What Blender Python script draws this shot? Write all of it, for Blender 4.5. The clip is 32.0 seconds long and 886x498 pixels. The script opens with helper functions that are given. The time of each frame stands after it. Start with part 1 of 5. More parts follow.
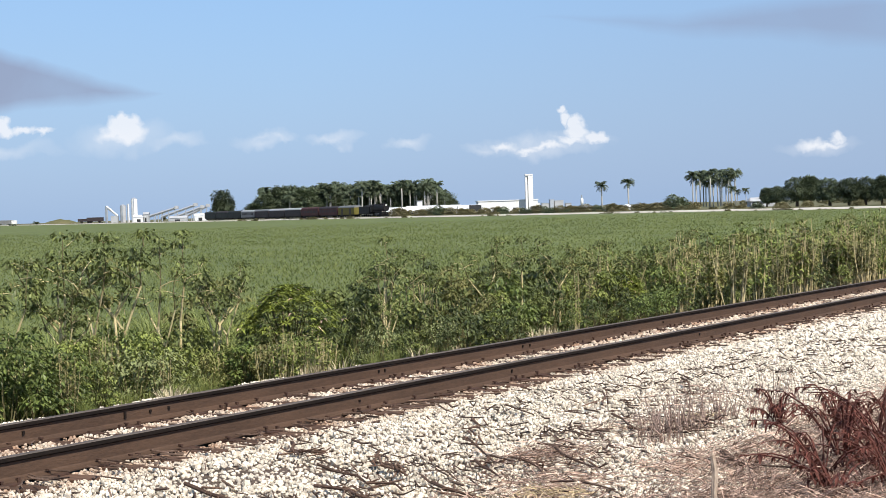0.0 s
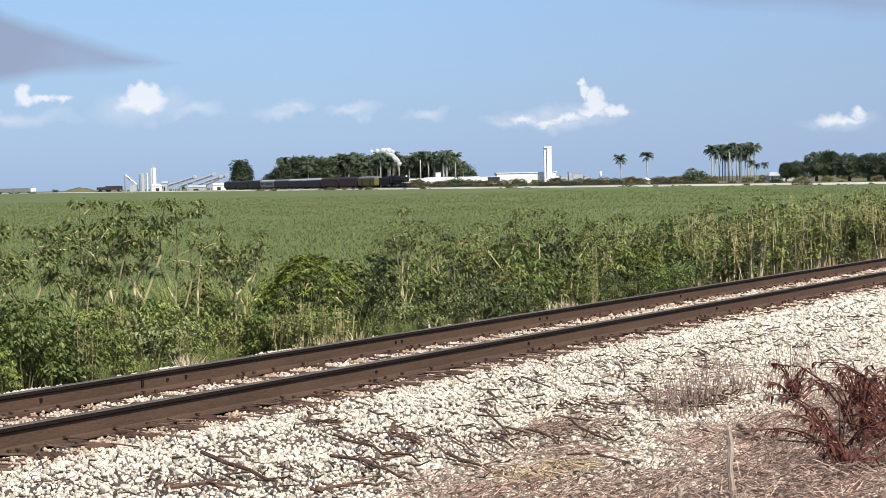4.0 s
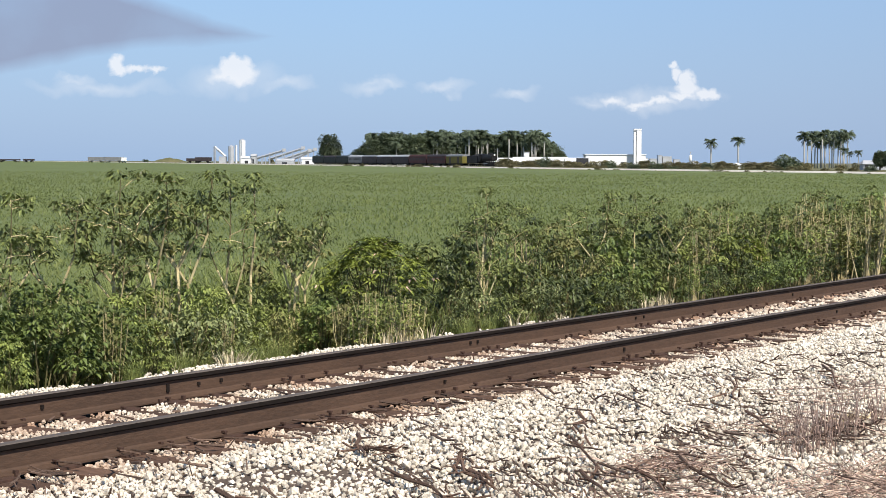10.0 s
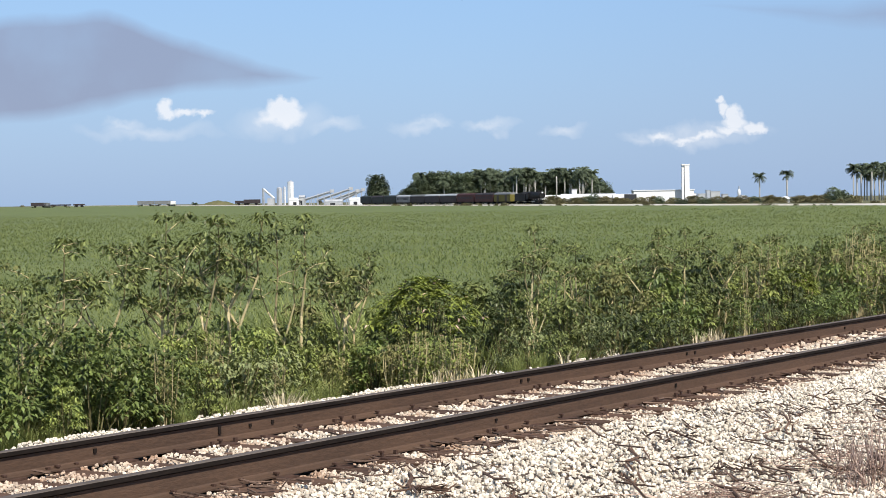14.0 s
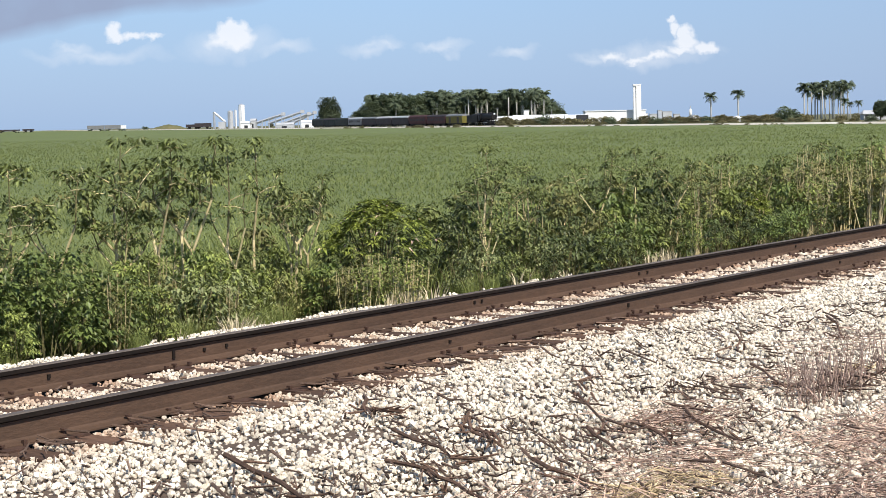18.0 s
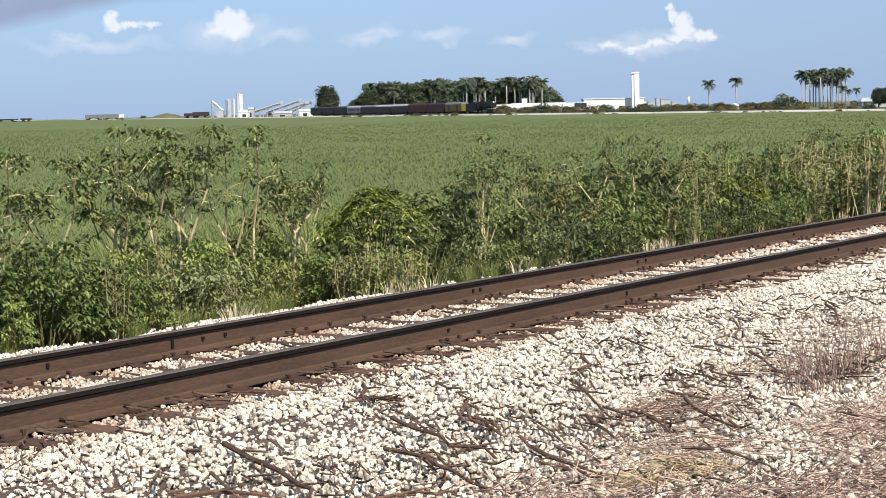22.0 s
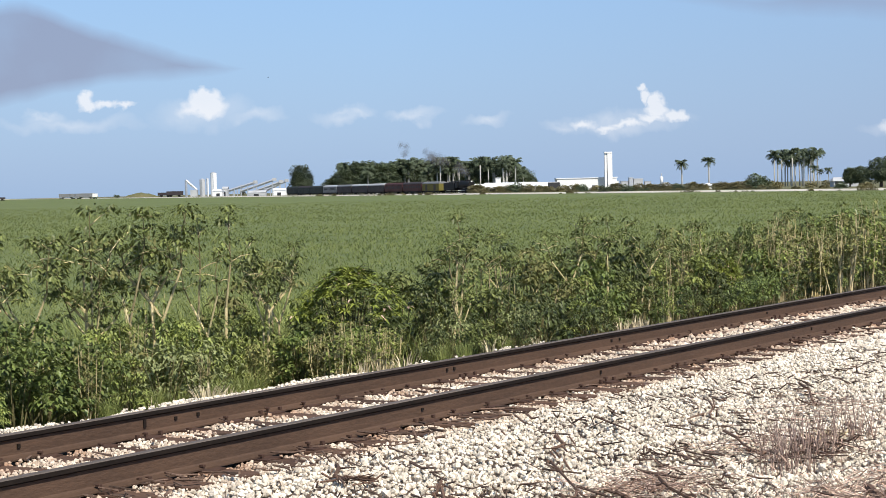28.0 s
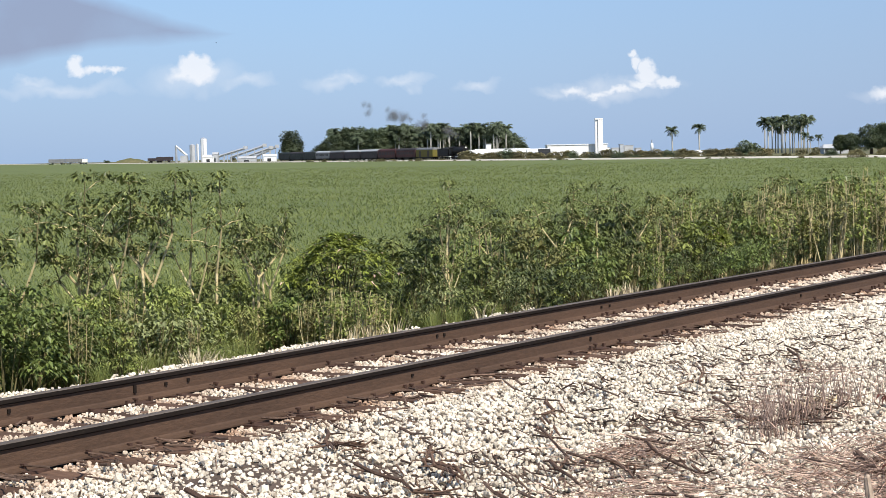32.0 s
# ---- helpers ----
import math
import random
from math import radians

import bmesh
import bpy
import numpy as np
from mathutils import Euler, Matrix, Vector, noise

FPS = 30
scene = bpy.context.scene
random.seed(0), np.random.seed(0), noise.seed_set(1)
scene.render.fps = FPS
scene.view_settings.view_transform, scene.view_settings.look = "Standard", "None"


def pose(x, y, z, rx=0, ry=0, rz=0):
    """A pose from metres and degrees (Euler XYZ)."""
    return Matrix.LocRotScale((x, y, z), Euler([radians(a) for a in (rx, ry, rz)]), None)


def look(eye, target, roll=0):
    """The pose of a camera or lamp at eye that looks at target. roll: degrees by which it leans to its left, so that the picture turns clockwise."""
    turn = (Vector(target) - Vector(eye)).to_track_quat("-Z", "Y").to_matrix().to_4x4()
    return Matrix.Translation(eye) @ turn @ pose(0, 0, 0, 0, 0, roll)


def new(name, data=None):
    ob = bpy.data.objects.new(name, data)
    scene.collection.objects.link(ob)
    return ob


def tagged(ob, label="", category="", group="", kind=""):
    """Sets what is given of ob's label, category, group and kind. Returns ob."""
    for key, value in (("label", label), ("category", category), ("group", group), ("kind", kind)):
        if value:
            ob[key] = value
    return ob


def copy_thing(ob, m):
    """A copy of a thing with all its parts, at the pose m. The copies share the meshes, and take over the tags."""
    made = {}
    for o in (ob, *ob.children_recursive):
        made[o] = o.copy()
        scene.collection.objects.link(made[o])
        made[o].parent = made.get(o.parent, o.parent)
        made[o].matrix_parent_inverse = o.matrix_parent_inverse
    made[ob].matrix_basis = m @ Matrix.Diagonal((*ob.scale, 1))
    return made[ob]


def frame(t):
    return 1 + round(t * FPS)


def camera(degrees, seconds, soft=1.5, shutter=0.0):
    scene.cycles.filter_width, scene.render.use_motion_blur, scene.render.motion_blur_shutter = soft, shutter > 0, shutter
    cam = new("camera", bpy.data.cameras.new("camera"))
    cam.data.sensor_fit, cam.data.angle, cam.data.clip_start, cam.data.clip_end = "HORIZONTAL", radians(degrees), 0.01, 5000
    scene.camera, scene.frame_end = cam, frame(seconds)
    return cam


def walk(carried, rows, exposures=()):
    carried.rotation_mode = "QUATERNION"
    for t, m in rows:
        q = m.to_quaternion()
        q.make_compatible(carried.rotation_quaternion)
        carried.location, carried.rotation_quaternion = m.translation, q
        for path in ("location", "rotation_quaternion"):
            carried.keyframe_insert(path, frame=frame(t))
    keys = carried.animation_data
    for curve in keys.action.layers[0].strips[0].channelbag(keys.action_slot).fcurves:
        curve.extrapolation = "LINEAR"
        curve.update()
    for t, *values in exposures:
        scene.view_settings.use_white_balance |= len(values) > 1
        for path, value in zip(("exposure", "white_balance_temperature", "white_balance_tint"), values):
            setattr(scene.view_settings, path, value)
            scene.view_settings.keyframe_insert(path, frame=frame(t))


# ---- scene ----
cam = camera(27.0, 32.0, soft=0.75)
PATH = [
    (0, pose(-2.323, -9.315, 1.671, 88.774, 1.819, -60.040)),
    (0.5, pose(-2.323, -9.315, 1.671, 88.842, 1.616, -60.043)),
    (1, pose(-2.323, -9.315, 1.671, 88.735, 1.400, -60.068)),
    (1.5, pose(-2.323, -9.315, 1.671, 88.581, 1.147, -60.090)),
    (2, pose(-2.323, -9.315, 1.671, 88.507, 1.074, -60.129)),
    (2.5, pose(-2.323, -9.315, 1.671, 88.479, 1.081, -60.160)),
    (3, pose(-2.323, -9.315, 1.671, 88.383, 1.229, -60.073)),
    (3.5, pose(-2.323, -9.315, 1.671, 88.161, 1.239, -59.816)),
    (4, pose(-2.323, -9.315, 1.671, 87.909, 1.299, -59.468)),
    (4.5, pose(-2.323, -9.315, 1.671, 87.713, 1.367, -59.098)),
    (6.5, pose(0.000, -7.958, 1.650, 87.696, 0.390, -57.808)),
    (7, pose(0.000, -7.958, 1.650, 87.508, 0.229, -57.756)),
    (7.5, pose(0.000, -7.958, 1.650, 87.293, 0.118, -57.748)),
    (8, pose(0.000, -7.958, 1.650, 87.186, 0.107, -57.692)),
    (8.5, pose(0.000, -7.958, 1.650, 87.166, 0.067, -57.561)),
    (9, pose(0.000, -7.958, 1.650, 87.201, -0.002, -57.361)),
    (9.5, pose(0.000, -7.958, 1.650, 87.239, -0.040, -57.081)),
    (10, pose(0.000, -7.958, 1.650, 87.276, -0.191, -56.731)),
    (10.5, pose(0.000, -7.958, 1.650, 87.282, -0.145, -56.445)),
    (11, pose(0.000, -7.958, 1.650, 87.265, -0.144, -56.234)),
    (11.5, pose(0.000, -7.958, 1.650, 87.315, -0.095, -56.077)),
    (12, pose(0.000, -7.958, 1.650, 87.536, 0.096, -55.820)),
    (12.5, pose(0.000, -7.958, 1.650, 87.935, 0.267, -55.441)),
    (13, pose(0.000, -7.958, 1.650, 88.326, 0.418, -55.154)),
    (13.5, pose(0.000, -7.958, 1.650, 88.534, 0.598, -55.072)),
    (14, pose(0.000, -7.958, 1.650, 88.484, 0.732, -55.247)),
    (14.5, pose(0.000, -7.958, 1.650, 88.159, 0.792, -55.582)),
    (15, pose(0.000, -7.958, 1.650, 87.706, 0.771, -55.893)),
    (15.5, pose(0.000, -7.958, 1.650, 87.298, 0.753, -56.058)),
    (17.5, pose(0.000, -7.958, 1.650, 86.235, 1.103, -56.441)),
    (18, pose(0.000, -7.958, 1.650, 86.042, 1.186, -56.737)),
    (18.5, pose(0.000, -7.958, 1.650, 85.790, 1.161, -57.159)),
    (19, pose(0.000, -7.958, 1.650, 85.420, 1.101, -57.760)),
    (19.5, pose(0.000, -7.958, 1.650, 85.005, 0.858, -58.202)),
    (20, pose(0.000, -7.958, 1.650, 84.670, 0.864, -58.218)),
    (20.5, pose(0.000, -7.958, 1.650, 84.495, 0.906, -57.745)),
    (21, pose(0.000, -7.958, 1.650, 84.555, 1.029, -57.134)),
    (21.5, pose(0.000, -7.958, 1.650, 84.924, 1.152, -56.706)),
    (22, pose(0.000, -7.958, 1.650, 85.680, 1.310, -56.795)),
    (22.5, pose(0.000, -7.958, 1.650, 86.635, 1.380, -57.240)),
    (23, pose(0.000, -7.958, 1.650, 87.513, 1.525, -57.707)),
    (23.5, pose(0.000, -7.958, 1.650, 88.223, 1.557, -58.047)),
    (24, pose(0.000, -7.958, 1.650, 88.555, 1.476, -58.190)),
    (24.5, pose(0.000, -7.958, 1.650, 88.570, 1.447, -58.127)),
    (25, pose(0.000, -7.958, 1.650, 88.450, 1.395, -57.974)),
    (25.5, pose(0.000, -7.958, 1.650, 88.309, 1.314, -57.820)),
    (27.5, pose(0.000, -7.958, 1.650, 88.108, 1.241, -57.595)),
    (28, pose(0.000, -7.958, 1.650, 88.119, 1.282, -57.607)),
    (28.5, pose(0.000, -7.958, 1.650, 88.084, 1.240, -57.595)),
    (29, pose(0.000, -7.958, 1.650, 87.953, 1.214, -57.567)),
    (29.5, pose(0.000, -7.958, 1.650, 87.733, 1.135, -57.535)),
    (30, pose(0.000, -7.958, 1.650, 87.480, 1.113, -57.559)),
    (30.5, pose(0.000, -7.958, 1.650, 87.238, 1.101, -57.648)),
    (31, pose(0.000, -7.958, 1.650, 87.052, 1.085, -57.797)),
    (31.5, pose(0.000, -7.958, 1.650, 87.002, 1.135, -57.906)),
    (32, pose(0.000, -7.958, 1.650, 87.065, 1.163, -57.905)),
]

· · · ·

The request -> All lines in the listing above from the line containing "keys = carried.animation_data" to the line containing "for path, value", inclusive, should be retyped exactly; no other lines should appear.

Exercise response ->
    keys = carried.animation_data
    for curve in keys.action.layers[0].strips[0].channelbag(keys.action_slot).fcurves:
        curve.extrapolation = "LINEAR"
        curve.update()
    for t, *values in exposures:
        scene.view_settings.use_white_balance |= len(values) > 1
        for path, value in zip(("exposure", "white_balance_temperature", "white_balance_tint"), values):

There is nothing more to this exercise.